City officials agreed to that premise Thursday night by consensus, with Commissioner Shirley Brinkley mentioning that the purchase price of the property should be easily offset by the tax revenues.
Rees, another who spoke Thursday night, said that while he has not asked for funding from the city to aid his development efforts, the scope of the Spencer’s project is so enormous that local taxpayer dollars probably will be needed.
“The investment’s going to be large,” he said in advising Mount Airy leaders to participate in that and “not apologize for it.”
Also Thursday night, council members offered their views on the process as it stands now.

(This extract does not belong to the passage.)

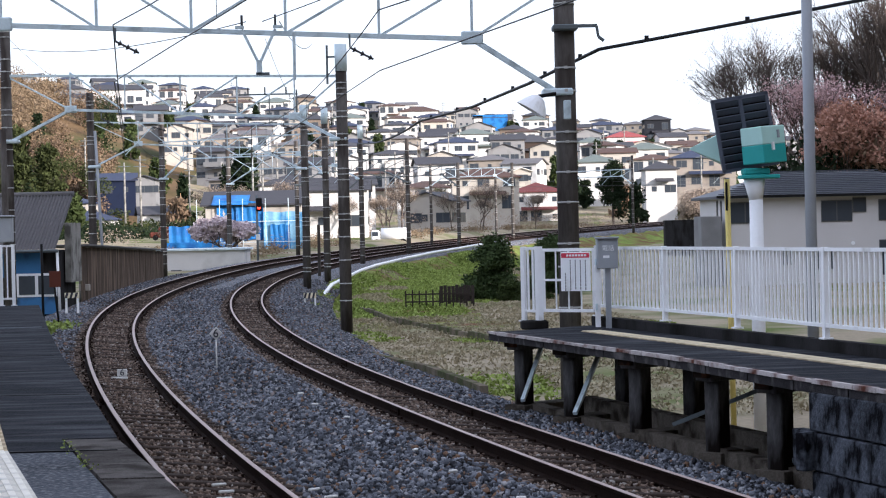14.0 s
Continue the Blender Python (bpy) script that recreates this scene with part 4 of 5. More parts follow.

Although Commissioner Dean Brown cited specific entities he’d like to see on the Spencer’s property – a convention center to accommodate large meetings, an art center for sales of creations with space for classes and an educational center among them – others favored a general approach.
Commissioner Steve Yokeley said he believes the city government should make infrastructure, street and similar improvements and support developers wanting to locate projects there. “I don’t think we need to be picking winners and losers,” Yokeley said.
“We need to stay focused on developers making the decisions,” Brinkley concurred.
Everyone seemed to agree on at least one thing Thursday night: the Spencer’s effort could become the biggest economic-development project in Mount Airy history.
Said Ted Ashby, a local banker and official with the group Mount Airy Downtown Inc.:
“This is the most important project we’ll see in our lifetime.”